Friends reunited?

 

A repousee sensation.

 

 

Revisiting the Bowes Swan this week – the first time since it was completely disassembled in 2008 – was a personal and surprisingly profound experience.   There is a blogged account of the 2008 conservation project on the web site of the Bowes Museum.  That project was at least from my perspective, a commercial professional endeavour, and very hard work!
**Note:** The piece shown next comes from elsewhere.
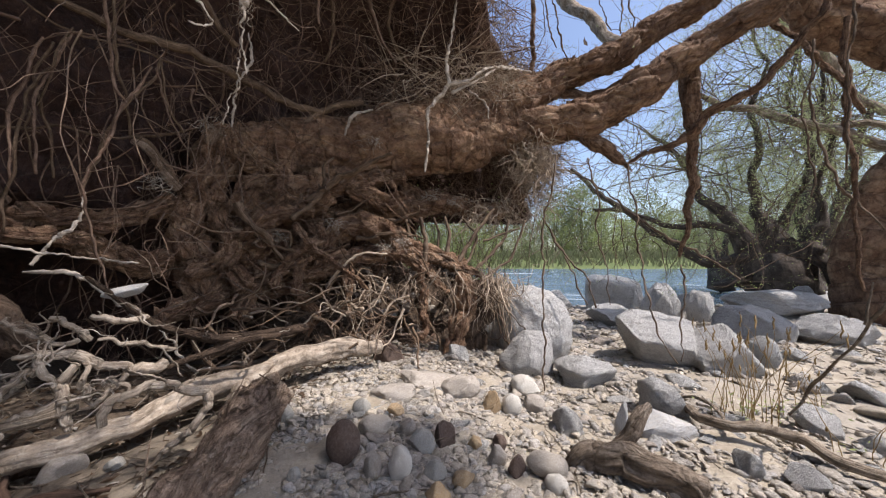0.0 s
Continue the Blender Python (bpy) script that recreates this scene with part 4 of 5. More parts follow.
wad_root([(2.907, 3.819, 3.415, 0.0939), (2.947, 3.81, 3.055, 0.0975), (2.976, 3.809, 2.654, 0.0865), (2.992, 3.817, 2.212, 0.053), (2.973, 3.853, 1.675, 0.0425), (2.958, 3.885, 1.299, 0.0293), (2.899, 3.95, 0.92, 0.0141)], BARK, 18, 0.5, 0.012, 12, 0.02, "hanging_root", plate=0.008)
wad_root([(3.539, 2.78, 3.495, 0.0258), (3.451, 2.887, 3.117, 0.0282), (3.307, 3.052, 2.852, 0.0296), (3.139, 3.225, 2.612, 0.0351), (2.908, 3.434, 2.475, 0.0444), (2.714, 3.59, 2.256, 0.0404), (2.449, 3.775, 2.157, 0.0296), (2.223, 3.913, 2.048, 0.019)], BARK, 18, 0.5, 0.012, 12, 0.02, "hanging_root", plate=0.008)
wad_root([(3.432, 3.497, 3.746, 0.0317), (3.646, 3.385, 3.343, 0.0303), (3.843, 3.276, 3.025, 0.0287), (4.014, 3.187, 2.678, 0.0293), (4.153, 3.13, 2.335, 0.0227)], BARK, 18, 0.5, 0.012, 12, 0.02, "hanging_root", plate=0.008)
wad_root([(3.18, 2.427, 2.986, 0.0085), (3.175, 2.433, 2.678, 0.0086), (3.152, 2.462, 2.475, 0.0074), (3.149, 2.466, 2.031, 0.0076), (3.136, 2.483, 1.593, 0.0062)], TWIG, 13, 0.4, 0.008, 12, 0.02, "hanging_root")
wad_root([(3.369, 2.83, 2.659, 0.0053), (3.297, 2.913, 2.288, 0.0075), (3.311, 2.898, 1.968, 0.0075), (3.338, 2.867, 1.701, 0.0074), (3.319, 2.889, 1.45, 0.0057)], TWIG, 13, 0.4, 0.008, 12, 0.02, "hanging_root")

wad_root([(0.123, 3.398, 0.795, 0.0266), (0.243, 3.492, 1.008, 0.0225), (0.452, 3.572, 1.306, 0.018), (0.579, 3.654, 1.464, 0.0136)], TWIG, 13, 0.4, 0.006, 14, 0.02, "shoot")
wad_root([(-0.239, 3.392, 1.335, 0.0187), (-0.182, 3.362, 1.095, 0.023), (-0.194, 3.328, 0.806, 0.0271), (-0.168, 3.296, 0.525, 0.0264)], TWIG, 13, 0.4, 0.006, 14, 0.02, "shoot")
wad_root([(-0.397, 3.477, 1.319, 0.0146), (-0.351, 3.432, 1.162, 0.0191), (-0.242, 3.391, 1.027, 0.0233)], TWIG, 13, 0.4, 0.006, 14, 0.02, "shoot")
wad_root([(0.021, 3.6, 1.365, 0.0144), (0.076, 3.533, 1.161, 0.0187), (0.043, 3.466, 0.921, 0.0229), (0.123, 3.398, 0.777, 0.0221)], TWIG, 13, 0.4, 0.006, 14, 0.02, "shoot")
wad_root([(0.758, 3.724, 1.346, 0.0134), (0.679, 3.637, 1.099, 0.0176), (0.499, 3.565, 0.921, 0.0177), (0.348, 3.483, 0.776, 0.0176)], TWIG, 13, 0.4, 0.006, 14, 0.02, "shoot")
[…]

As the intervening years have passed, some of that professional objectivity has slipped and allowed the Swan and the wonderful Bowes museum to become part of me.   Yes, and of course, one can dine out on a project like that for a very long time indeed.

 

The Bowes Museum.

 

However, snapping back to hard reality, the swan is a bunch of clockwork, levers, cams and ingenuity, and the purpose of this recent visit was to see how everything has stood up to nearly four years of use.  The automaton being played once a day every day the museum is open to the public.  Well, of course, as would be expected, it’s a mixed bag.  Heavily loaded bearings and working surfaces take the brunt, some mid-twentieth century restorations do not fit quite so comfortably with the eighteenth century, yet overall, the policy of maintenance, observation and importantly, engagement by staff at the museum, seems to be striking that very fine balance between cost (in the widest sense)and benefit.  So the show goes on, the public watch, children stare, almost everyone films and photographs, and often the daily performance receives a round of applause.  If you haven’t already, you really should see the sensual and magical swan in action.  The Swan is operated daily at 2.00 pm.

 

Clockwork, cams, levers and a lot of ingenuity.

Keeper, Jane Whittaker and the Swan under the public gaze.